Task objective >>
Repeat everything from the line holding "for t, *values" to the line holding "scene.view_settings.keyframe_insert(path, frame=frame(t))", inclusive, exactly. Leave out the rest.
[start Provided material]
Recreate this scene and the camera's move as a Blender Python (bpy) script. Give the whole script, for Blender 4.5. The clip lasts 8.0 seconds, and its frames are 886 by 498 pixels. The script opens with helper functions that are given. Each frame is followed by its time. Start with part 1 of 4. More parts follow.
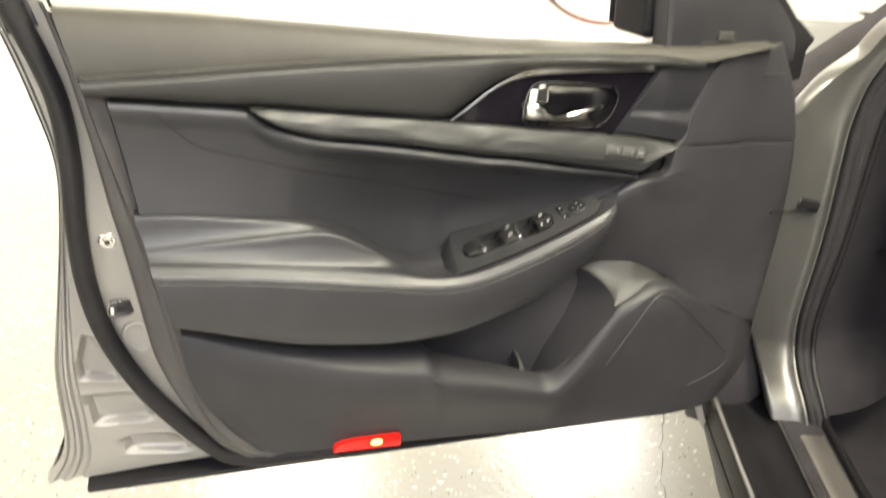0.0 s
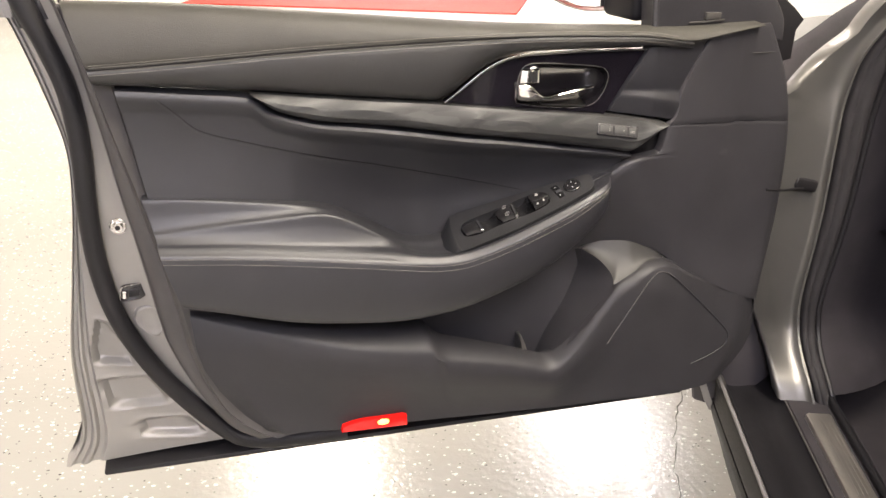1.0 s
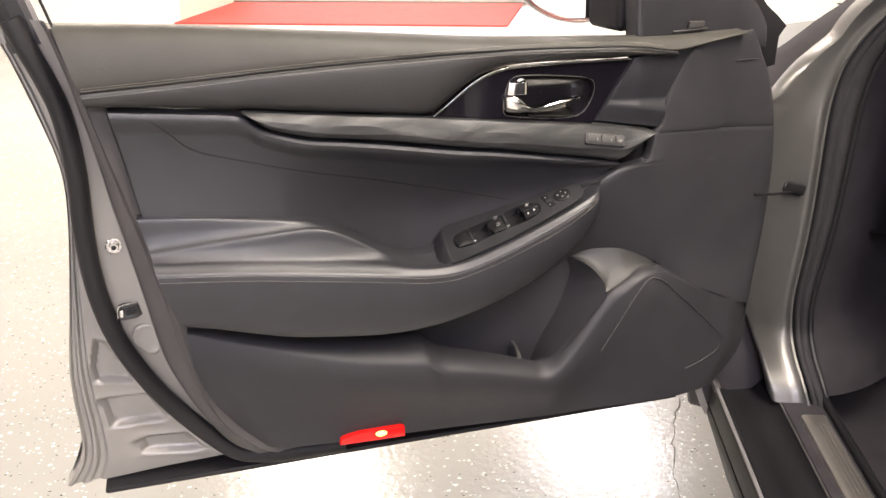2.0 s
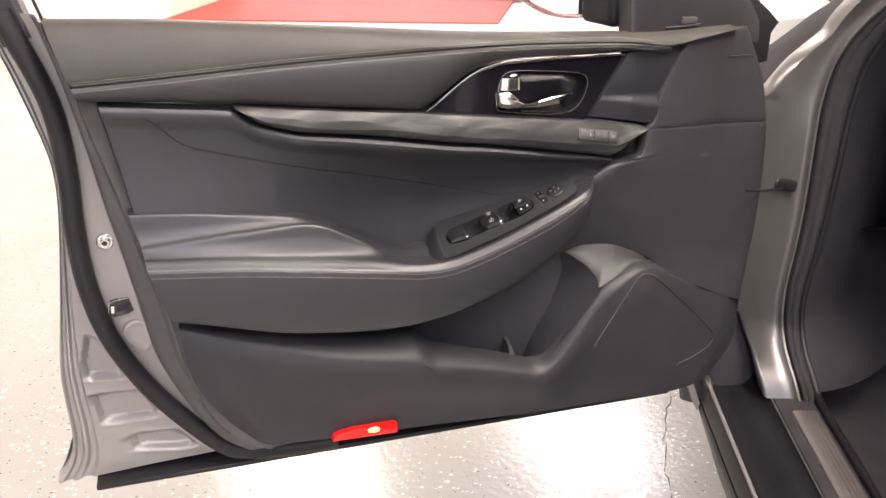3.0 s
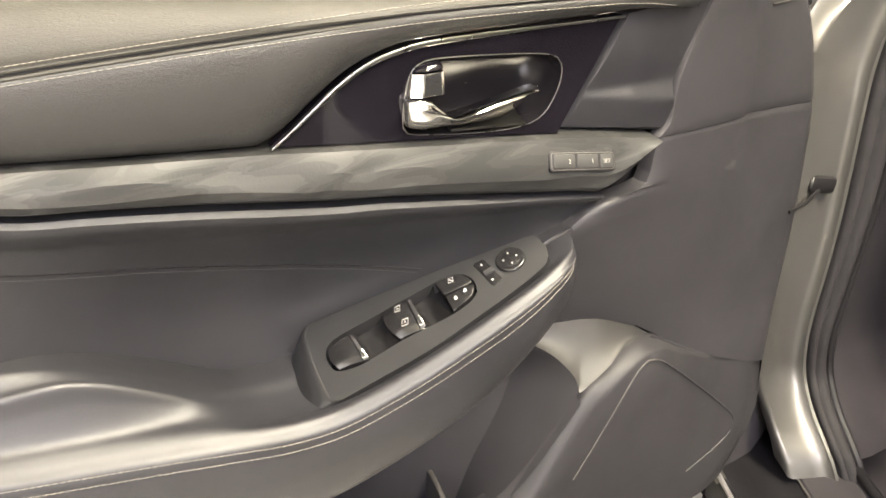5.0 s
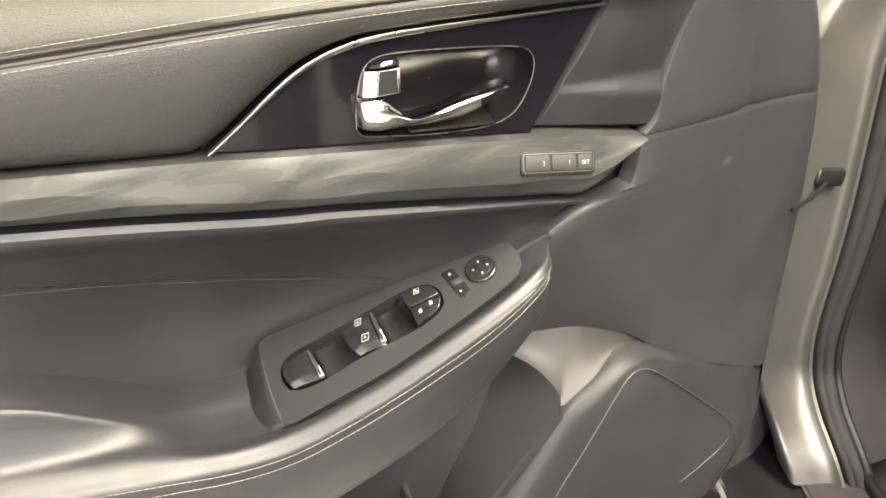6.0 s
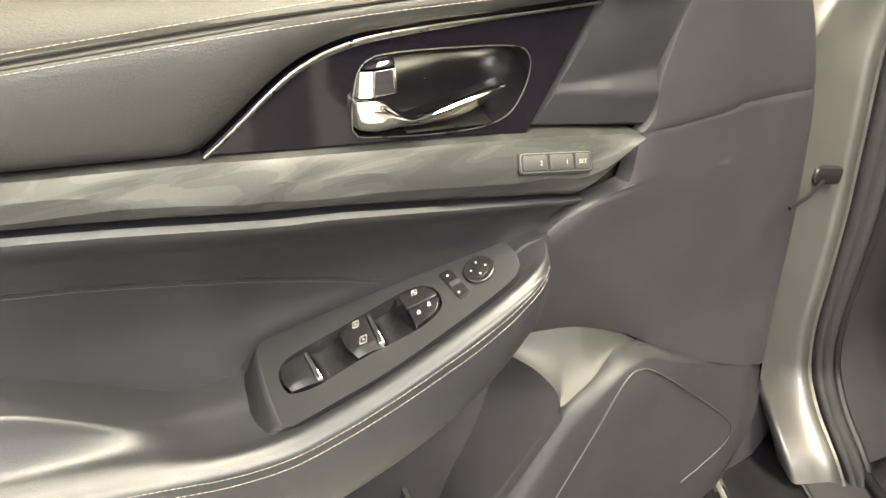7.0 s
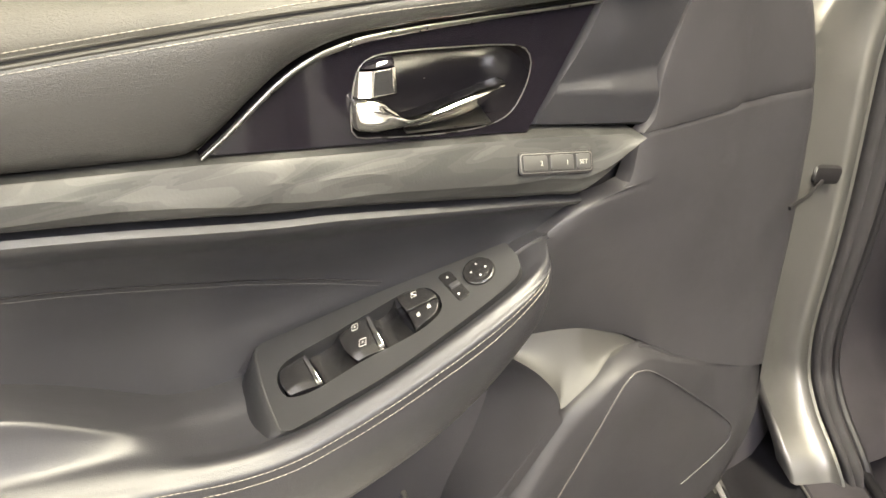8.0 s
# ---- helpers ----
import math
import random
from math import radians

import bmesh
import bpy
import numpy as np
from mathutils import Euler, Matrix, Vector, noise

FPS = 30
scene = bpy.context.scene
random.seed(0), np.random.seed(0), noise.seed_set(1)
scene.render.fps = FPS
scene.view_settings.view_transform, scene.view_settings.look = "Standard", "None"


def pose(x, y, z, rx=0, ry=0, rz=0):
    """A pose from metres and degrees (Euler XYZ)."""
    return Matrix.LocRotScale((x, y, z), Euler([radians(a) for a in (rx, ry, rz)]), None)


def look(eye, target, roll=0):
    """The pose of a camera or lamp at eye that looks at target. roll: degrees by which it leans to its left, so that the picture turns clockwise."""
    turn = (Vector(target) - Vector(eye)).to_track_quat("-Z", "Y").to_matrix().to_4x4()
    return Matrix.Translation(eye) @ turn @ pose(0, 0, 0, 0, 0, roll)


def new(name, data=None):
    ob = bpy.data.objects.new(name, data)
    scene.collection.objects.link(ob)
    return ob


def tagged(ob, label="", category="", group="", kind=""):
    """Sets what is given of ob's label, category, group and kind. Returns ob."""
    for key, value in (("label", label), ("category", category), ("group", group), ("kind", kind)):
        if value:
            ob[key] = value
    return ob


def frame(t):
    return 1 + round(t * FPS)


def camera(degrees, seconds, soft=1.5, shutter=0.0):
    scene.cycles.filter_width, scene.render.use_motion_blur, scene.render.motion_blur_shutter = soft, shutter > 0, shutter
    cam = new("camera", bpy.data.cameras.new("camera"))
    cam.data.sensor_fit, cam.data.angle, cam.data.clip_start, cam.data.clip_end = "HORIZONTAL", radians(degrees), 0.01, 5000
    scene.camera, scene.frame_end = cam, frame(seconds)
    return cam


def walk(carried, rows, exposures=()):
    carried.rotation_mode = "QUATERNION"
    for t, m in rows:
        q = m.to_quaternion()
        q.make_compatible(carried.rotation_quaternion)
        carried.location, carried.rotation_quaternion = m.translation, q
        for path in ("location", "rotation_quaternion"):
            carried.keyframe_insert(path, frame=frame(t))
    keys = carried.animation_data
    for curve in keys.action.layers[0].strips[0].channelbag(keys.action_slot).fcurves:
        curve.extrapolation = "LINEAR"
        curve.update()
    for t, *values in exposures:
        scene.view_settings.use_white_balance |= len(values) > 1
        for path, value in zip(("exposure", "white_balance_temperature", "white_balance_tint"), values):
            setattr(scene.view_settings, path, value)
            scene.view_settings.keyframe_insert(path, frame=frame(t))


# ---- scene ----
cam = camera(50.8, 8.0, shutter=0.5)
PATH = [
    (0, (-0.308, -1.242, 1.405), (0.206, 0.510, 0.590), 2.4),
    (0.2, (-0.316, -1.295, 1.414), (0.207, 0.483, 0.662), 2.3),
    (0.5, (-0.29, -1.331, 1.38), (0.198, 0.446, 0.603), -0.2),
    (1, (-0.282, -1.316, 1.362), (0.18, 0.47, 0.59), 0.3),
    (1.5, (-0.277, -1.334, 1.367), (0.186, 0.463, 0.621), -0.9),
    (3, (-0.282, -1.331, 1.363), (0.207, 0.457, 0.611), -0.8),
    (3.5, (-0.275, -1.222, 1.345), (0.281, 0.532, 0.561), -0.0),
    (4, (-0.128, -0.985, 1.341), (0.308, 0.79, 0.529), -4.1),
    (4.5, (-0.102, -0.796, 1.308), (0.425, 0.909, 0.407), -1.3),
    (5, (-0.096, -0.671, 1.294), (0.624, 0.946, 0.363), -1.2),
    (5.2, (-0.073, -0.649, 1.295), (0.646, 0.953, 0.338), -0.8),
    (6.3, (-0.021, -0.622, 1.288), (0.636, 0.988, 0.3), -2.2),
    (6.5, (-0.022, -0.623, 1.287), (0.643, 0.989, 0.307), -2.2),
    (7, (-0.022, -0.62, 1.287), (0.653, 0.987, 0.307), -2.3),
    (7.5, (-0.025, -0.62, 1.289), (0.658, 0.985, 0.311), -2.2),
    (8, (-0.024, -0.612, 1.284), (0.664, 0.991, 0.305), -2.3),
]
walk(cam, [(t, look(eye, target, roll)) for t, eye, target, roll in PATH],
     [(0.0, 0.75, 6400, 8), (0.5, 0.44, 6350, 16), (1.5, 0.38, 6250, 19), (3.4, 0.45, 6150, 25), (4.0, 0.84, 6400, 24), (4.6, 1.25, 6580, 17), (5.2, 1.32, 6600, 11), (6.5, 1.46, 6600, 9), (8.0, 1.47, 6600, 9)])

# exposure and white balance of the phone camera are keyed with the walk above

# ---- world and light ----
world = bpy.data.worlds.new("world")
scene.world = world
world.use_nodes = True
world.node_tree.nodes["Background"].inputs[0].default_value = (0.85, 0.93, 1.0, 1)
world.node_tree.nodes["Background"].inputs[1].default_value = 0.05


def lamp(name, place, aim, size, watts, colour):
    data = bpy.data.lights.new(name, "AREA")
    data.shape, data.size, data.size_y, data.energy, data.color = "RECTANGLE", size[0], size[1], watts, colour
    ob = new(name, data)
    ob.matrix_world = look(place, aim)
    return ob


KEY, COOL, WHITE = (1.0, 0.92, 0.70), (0.86, 0.87, 1.0), (1.0, 0.97, 0.90)
CEIL = 3.3
# all unseen: first, fifth and sixth follow highlights, the others are added fill
LAMPS = [(0.9, -1.25, 205, KEY), (-0.9, -3.8, 165, COOL), (-3.6, -1.4, 22, COOL), (-3.6, 2.0, 85, KEY), (2.75, 5.3, 125, WHITE), (0.3, 5.15, 225, KEY), (-4.8, 4.6, 130, WHITE)]
for lx, ly, watts, tone in LAMPS:
    lamp("ceiling_lamp_light", (lx, ly, CEIL - 0.12), (lx, ly, 0), (0.6, 2.2), watts, tone)


# ---- materials ----
def nodes_of(name):
    m = bpy.data.materials.new(name)
    m.use_nodes = True
    t = m.node_tree
    return m, t, t.nodes["Principled BSDF"]


def link(t, a, ai, b, bi):
    t.links.new(a.outputs[ai], b.inputs[bi])


def surface(name, colour, rough, metal=0.0, grain=0.0, grain_size=900.0, mottle=0.12, mottle_size=14.0,
            rough_var=0.02, coat=0.0, kind="noise", spec=0.5, aniso=0.0):
    """A base colour with broad mottling, roughness that varies, and a fine relief at real size."""
    m, t, p = nodes_of(name)
    co = t.nodes.new("ShaderNodeTexCoord")
    big = t.nodes.new("ShaderNodeTexNoise")
    big.inputs["Scale"].default_value, big.inputs["Detail"].default_value = mottle_size, 5
    link(t, co, "Object", big, "Vector")
    ramp = t.nodes.new("ShaderNodeMapRange")
    ramp.inputs[1].default_value, ramp.inputs[2].default_value = 0.3, 0.7
    ramp.inputs[3].default_value, ramp.inputs[4].default_value = 1 - mottle, 1 + mottle
    link(t, big, "Fac", ramp, "Value")
    mul = t.nodes.new("ShaderNodeVectorMath")
    mul.operation = "SCALE"
    mul.inputs[0].default_value = colour
    link(t, ramp, "Result", mul, "Scale")
    link(t, mul, "Vector", p, "Base Color")
    mid = t.nodes.new("ShaderNodeTexNoise")
    mid.inputs["Scale"].default_value, mid.inputs["Detail"].default_value = mottle_size * 6, 4
    link(t, co, "Object", mid, "Vector")
    rr = t.nodes.new("ShaderNodeMapRange")
    rr.inputs[1].default_value, rr.inputs[2].default_value = 0.3, 0.7
    rr.inputs[3].default_value, rr.inputs[4].default_value = max(rough - rough_var, 0.02), rough + rough_var
    link(t, mid, "Fac", rr, "Value")
    link(t, rr, "Result", p, "Roughness")
    p.inputs["Metallic"].default_value = metal
    p.inputs["Specular IOR Level"].default_value = spec
    p.inputs["Coat Weight"].default_value = coat
    p.inputs["Coat Roughness"].default_value = 0.06
    p.inputs["Anisotropic"].default_value = aniso
    if grain:
        if kind == "leather":
            tex = t.nodes.new("ShaderNodeTexNoise")
            tex.inputs["Scale"].default_value, tex.inputs["Detail"].default_value, tex.inputs["Distortion"].default_value = grain_size, 4, 1.4
            out = "Fac"
        else:
            tex = t.nodes.new("ShaderNodeTexNoise")
            tex.inputs["Scale"].default_value, tex.inputs["Detail"].default_value = grain_size, 3
            out = "Fac"
        warp = t.nodes.new("ShaderNodeMapping")
        warp.inputs["Scale"].default_value = (0.75, 1.0, 1.7) if kind == "leather" else (1, 1, 1)
        link(t, co, "Object", warp, "Vector")
        link(t, warp, "Vector", tex, "Vector")
        bump = t.nodes.new("ShaderNodeBump")
        bump.inputs["Strength"].default_value, bump.inputs["Distance"].default_value = grain, 0.0012 if kind == "leather" else 0.0006
        link(t, tex, out, bump, "Height")
        link(t, bump, "Normal", p, "Normal")
    return m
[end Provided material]
Result of this task >>
    for t, *values in exposures:
        scene.view_settings.use_white_balance |= len(values) > 1
        for path, value in zip(("exposure", "white_balance_temperature", "white_balance_tint"), values):
            setattr(scene.view_settings, path, value)
            scene.view_settings.keyframe_insert(path, frame=frame(t))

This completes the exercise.